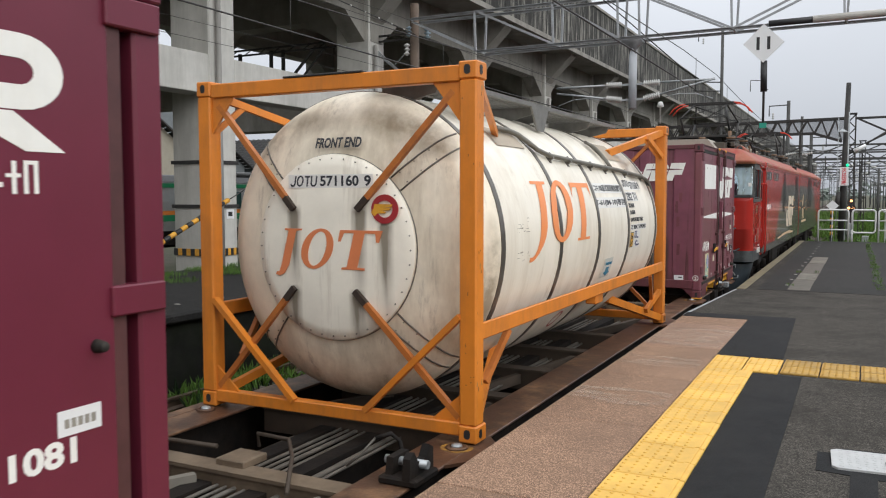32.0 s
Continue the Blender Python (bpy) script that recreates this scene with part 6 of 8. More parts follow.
def cmath(op, a, b=0.0):
    q = cn.new("ShaderNodeMath")
    q.operation = op
    for i, v in enumerate((a, b)):
        if isinstance(v, (int, float)):
            q.inputs[i].default_value = v
        else:
            cl.new(v, q.inputs[i])
    return q.outputs["Value"]


ctc, csp, cno = cn.new("ShaderNodeTexCoord"), cn.new("ShaderNodeSeparateXYZ"), cn.new("ShaderNodeTexNoise")
cmp_ = cn.new("ShaderNodeMapping")
cl.new(ctc.outputs["Object"], csp.inputs["Vector"])
cmp_.inputs["Scale"].default_value = (9.0, 9.0, 1.4)
cl.new(ctc.outputs["Object"], cmp_.inputs["Vector"])
cl.new(cmp_.outputs["Vector"], cno.inputs["Vector"])
cno.inputs["Scale"].default_value, cno.inputs["Detail"].default_value = 2.0, 6
zc = RAIL
total = 0.0
for x0, z0, run in ((-0.337, ZT + 1.60, 0.62), (0.247, ZT + 1.61, 0.70), (-0.338, ZT + 0.99, 0.5), (0.226, ZT + 0.98, 0.5), (0.468, ZT + 1.50, 0.75)):
    dx = cmath("ABSOLUTE", cmath("SUBTRACT", csp.outputs["X"], x0))
    side = cmath("MAXIMUM", cmath("SUBTRACT", 1.0, cmath("DIVIDE", dx, 0.075)), 0.0)
    below = cmath("SUBTRACT", z0 - zc, csp.outputs["Z"])
    fade = cmath("MAXIMUM", cmath("SUBTRACT", 1.0, cmath("DIVIDE", below, run)), 0.0)
    gate = cmath("MINIMUM", cmath("MAXIMUM", cmath("MULTIPLY", cmath("ADD", below, 0.03), 16.0), 0.0), 1.0)
    total = cmath("ADD", cmath("MULTIPLY", cmath("MULTIPLY", side, fade), gate), total)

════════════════

[Task directions] Omitting all images, print the listing exactly.

[Exercise answer]
32.0 s
Continue the Blender Python (bpy) script that recreates this scene with part 6 of 8. More parts follow.
def cmath(op, a, b=0.0):
    q = cn.new("ShaderNodeMath")
    q.operation = op
    for i, v in enumerate((a, b)):
        if isinstance(v, (int, float)):
            q.inputs[i].default_value = v
        else:
            cl.new(v, q.inputs[i])
    return q.outputs["Value"]


ctc, csp, cno = cn.new("ShaderNodeTexCoord"), cn.new("ShaderNodeSeparateXYZ"), cn.new("ShaderNodeTexNoise")
cmp_ = cn.new("ShaderNodeMapping")
cl.new(ctc.outputs["Object"], csp.inputs["Vector"])
cmp_.inputs["Scale"].default_value = (9.0, 9.0, 1.4)
cl.new(ctc.outputs["Object"], cmp_.inputs["Vector"])
cl.new(cmp_.outputs["Vector"], cno.inputs["Vector"])
cno.inputs["Scale"].default_value, cno.inputs["Detail"].default_value = 2.0, 6
zc = RAIL
total = 0.0
for x0, z0, run in ((-0.337, ZT + 1.60, 0.62), (0.247, ZT + 1.61, 0.70), (-0.338, ZT + 0.99, 0.5), (0.226, ZT + 0.98, 0.5), (0.468, ZT + 1.50, 0.75)):
    dx = cmath("ABSOLUTE", cmath("SUBTRACT", csp.outputs["X"], x0))
    side = cmath("MAXIMUM", cmath("SUBTRACT", 1.0, cmath("DIVIDE", dx, 0.075)), 0.0)
    below = cmath("SUBTRACT", z0 - zc, csp.outputs["Z"])
    fade = cmath("MAXIMUM", cmath("SUBTRACT", 1.0, cmath("DIVIDE", below, run)), 0.0)
    gate = cmath("MINIMUM", cmath("MAXIMUM", cmath("MULTIPLY", cmath("ADD", below, 0.03), 16.0), 0.0), 1.0)
    total = cmath("ADD", cmath("MULTIPLY", cmath("MULTIPLY", side, fade), gate), total)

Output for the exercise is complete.